Dans l’âme individuelle que nous pouvons considérer par analogie, il y a des conflits entre les aspirations sensuelles et ascétiques, égoïstes et morales, pratiques et intellectuelles, qui rabaissent en nous les prétentions de l’une ou même des deux parties placées en antagonisme et n’en laissent venir aucune librement à un anéantissement complet. Assez souvent même, ces conflits menacent l’unité, l’équilibre et la force de l’âme considérée comme un tout. Le sentiment de ces conflits peut dans beaucoup de cas prévenir le conflit, mais là où il ne réussit pas à le faire il donne au combat quelque chose d’âpre et de désespéré comme s’il y avait lutte pour un motif de beaucoup plus grave que celui dont il s’agit en réalité. L’énergie avec laquelle chacune de ces tendances pourrait subjuguer l’autre est nourrie non seulement par un intérêt égoïste, pour ainsi dire, mais par celui qui s’attache à l’unité du Moi pour laquelle ce combat signifie un déchirement et une dislocation s’il ne termine pas par une victoire décisive.

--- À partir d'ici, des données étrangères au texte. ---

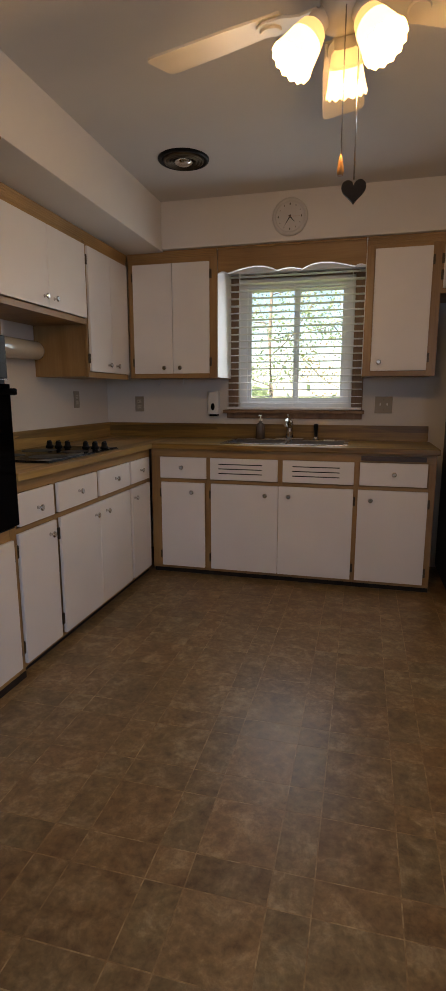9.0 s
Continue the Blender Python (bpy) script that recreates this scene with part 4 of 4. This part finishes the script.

Ainsi la lutte s’exagère assez souvent à l’intérieur d’un groupe étroitement uni, bien au-delà de la mesure de son objet et beaucoup plus que l’intérêt immédiat de cet objet pour les parties ne le justifierait. À cet objet se rattache, en effet, le sentiment que la lutte n’est pas seulement une affaire concernant les parties, mais encore une affaire concernant le groupe comme groupe, de sorte que chaque partie combat pour ainsi dire au nom du groupe, et que dans l’adversaire il a à haïr non seulement son propre adversaire mais encore en même temps celui de sa plus haute unité sociologique.